Liberal Education is Fading Away
Standards and grading policies have eroded to an alarming degree.
Mark Bauerlein of Minding the Campus.
The Fading of Liberal Education
The best ranking of undergraduate institutions by their general education is ACTA’s What Will They Learn? project. The evaluation looks at seven core subjects (composition, literature, foreign languages, U.S. government or history, economics, math, and science) and tallies whether schools require all students to show sufficient knowledge and proficiency in each one. The ACTA approach goes straight to the heart of learning, the content of the curriculum. Not the applicant size and selectivity, not diversity, not faculty research or Federal dollars, but only the courses students have to take in core subjects. ACTA has reviewed the requirements of 1,098 schools and scored each one on the standard A to F scale.
The degree to which higher education in America has abandoned the mission of liberal education may be measured by the number of schools that made ACTA’s A List.
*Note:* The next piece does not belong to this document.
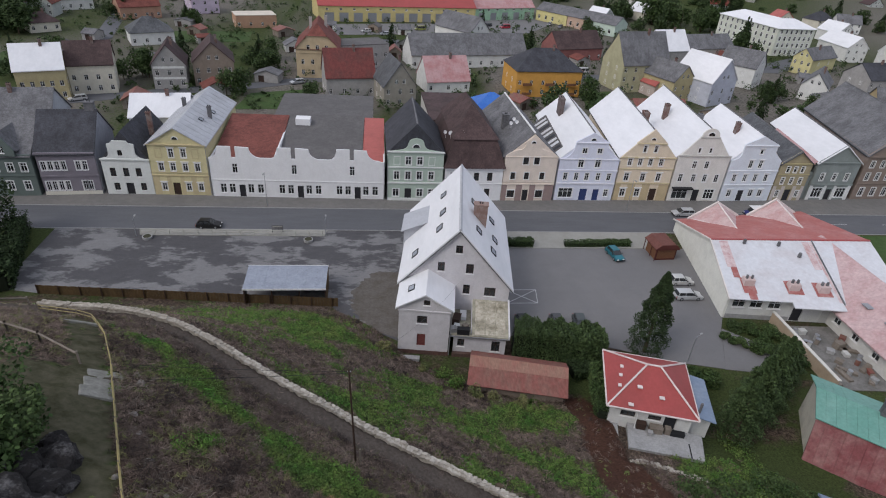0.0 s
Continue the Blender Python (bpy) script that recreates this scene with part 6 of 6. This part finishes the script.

Today, fully 43 percent of all grades given in college are A grades, a bizarre leap from the 15 percent rate in 1960. But ACTA gave only 22 schools its highest score, or really only 21 if we combine St. John’s Annapolis with St. John’s Santa Fe. That makes for a rate of less than 2 percent.
How are we to square this meager commitment to general education with the findings of Academically Adrift, the opinions employers have of the knowledge and skills of recent graduates, and the rising cost of tuition?